---- Source excerpt

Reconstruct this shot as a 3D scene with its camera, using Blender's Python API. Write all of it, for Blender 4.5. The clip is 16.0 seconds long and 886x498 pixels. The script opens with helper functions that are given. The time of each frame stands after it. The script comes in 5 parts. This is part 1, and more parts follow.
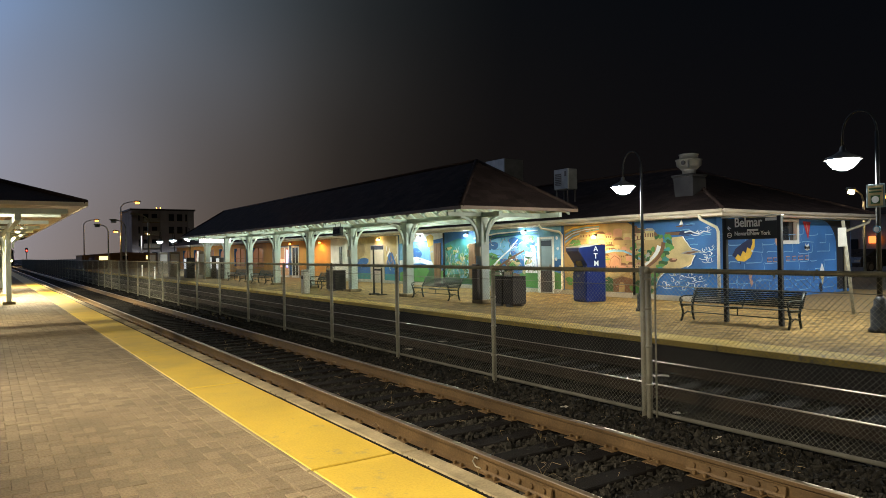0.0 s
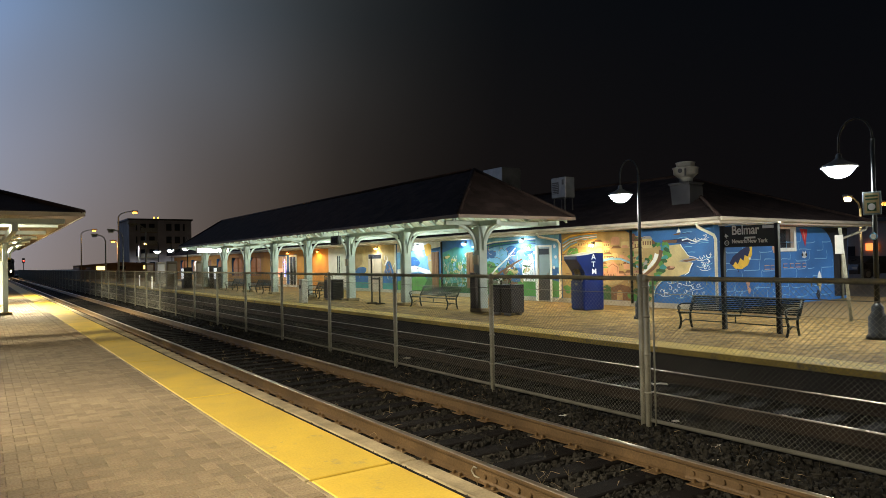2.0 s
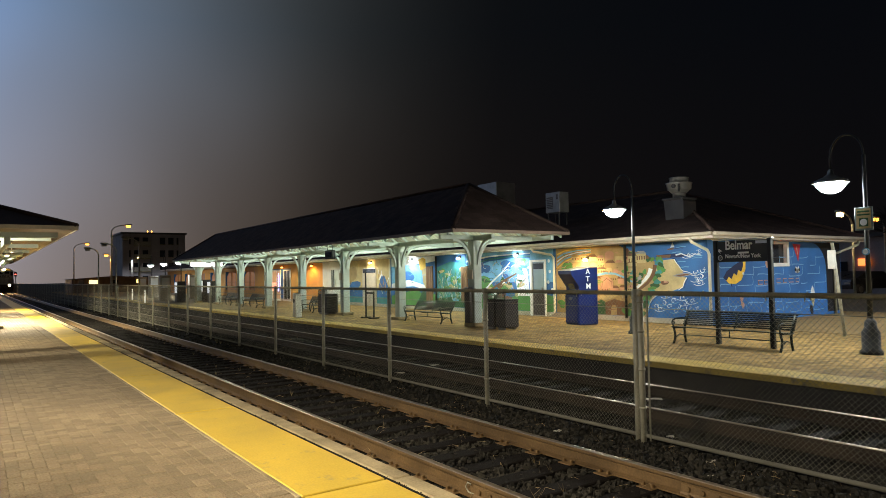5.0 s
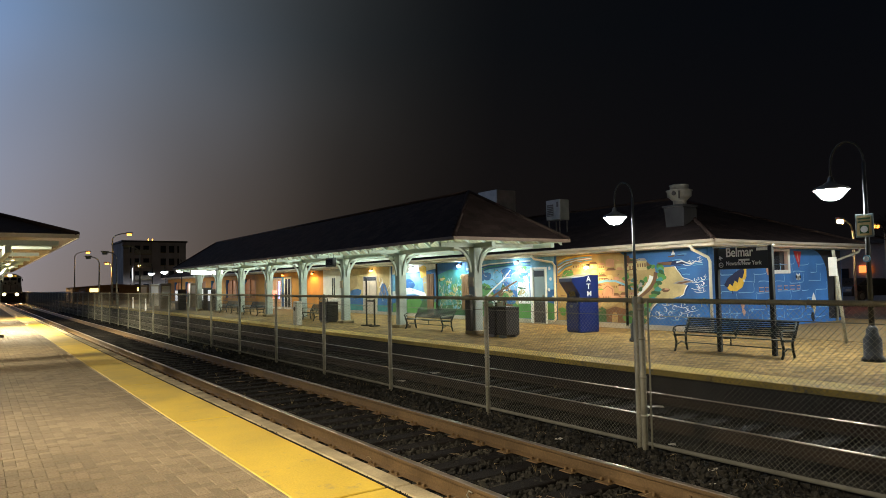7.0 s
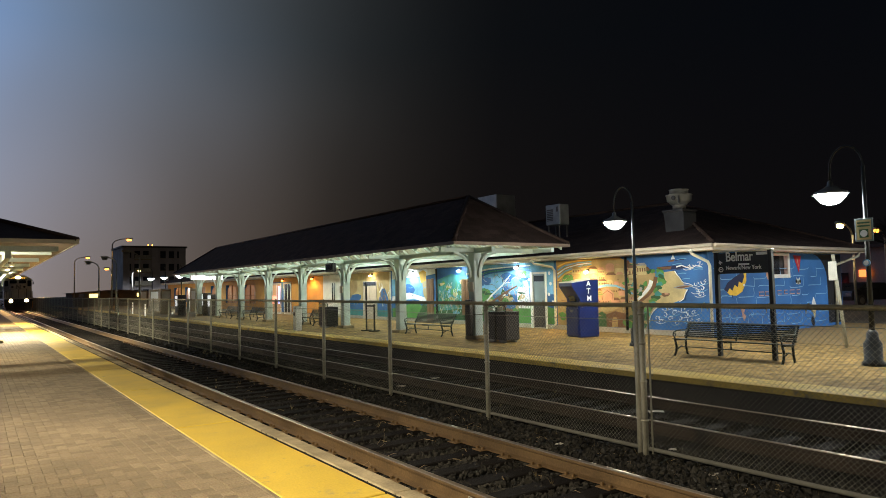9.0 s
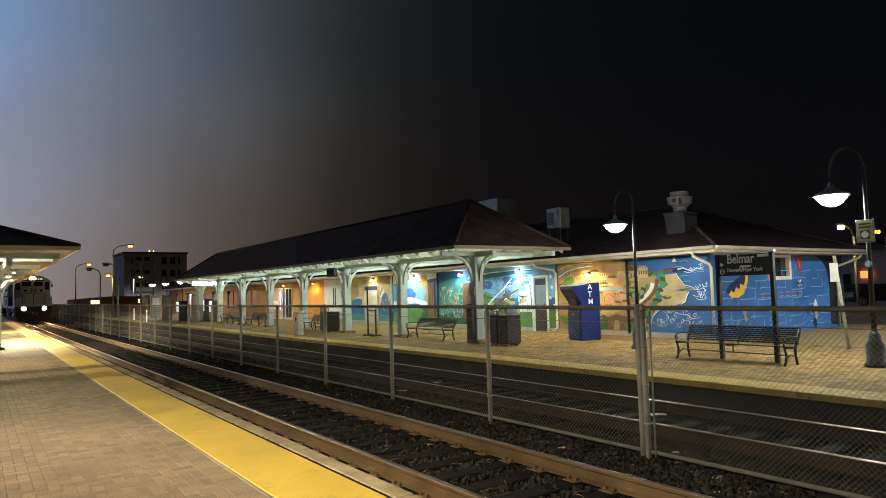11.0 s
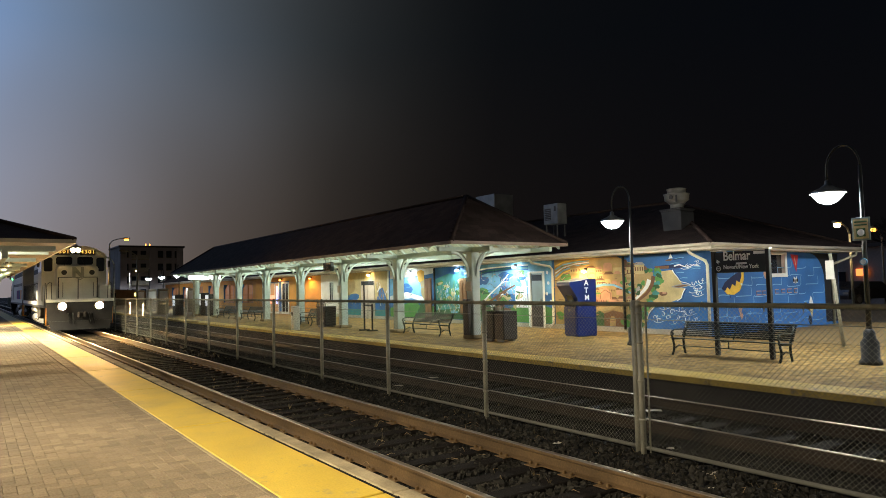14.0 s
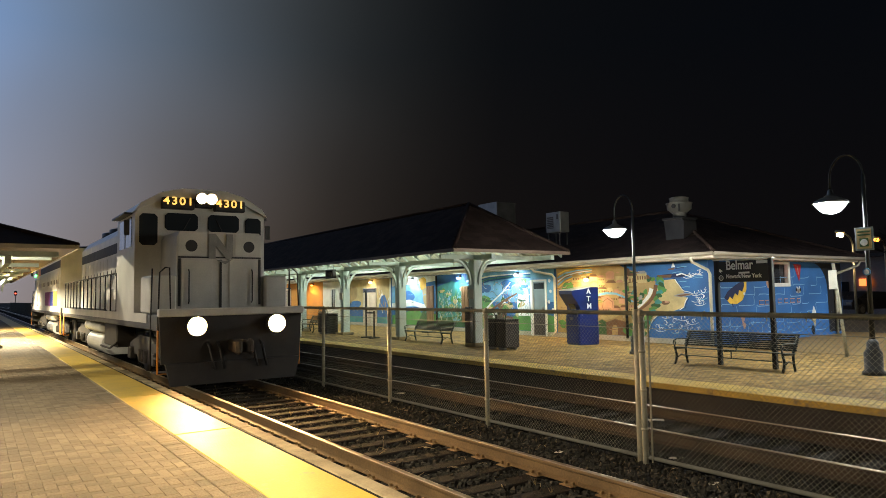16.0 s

--------

The listing above must be printed again exactly, minus its pictures.

Reconstruct this shot as a 3D scene with its camera, using Blender's Python API. Write all of it, for Blender 4.5. The clip is 16.0 seconds long and 886x498 pixels. The script opens with helper functions that are given. The time of each frame stands after it. The script comes in 5 parts. This is part 1, and more parts follow.
0.0 s
2.0 s
5.0 s
7.0 s
9.0 s
11.0 s
14.0 s
16.0 s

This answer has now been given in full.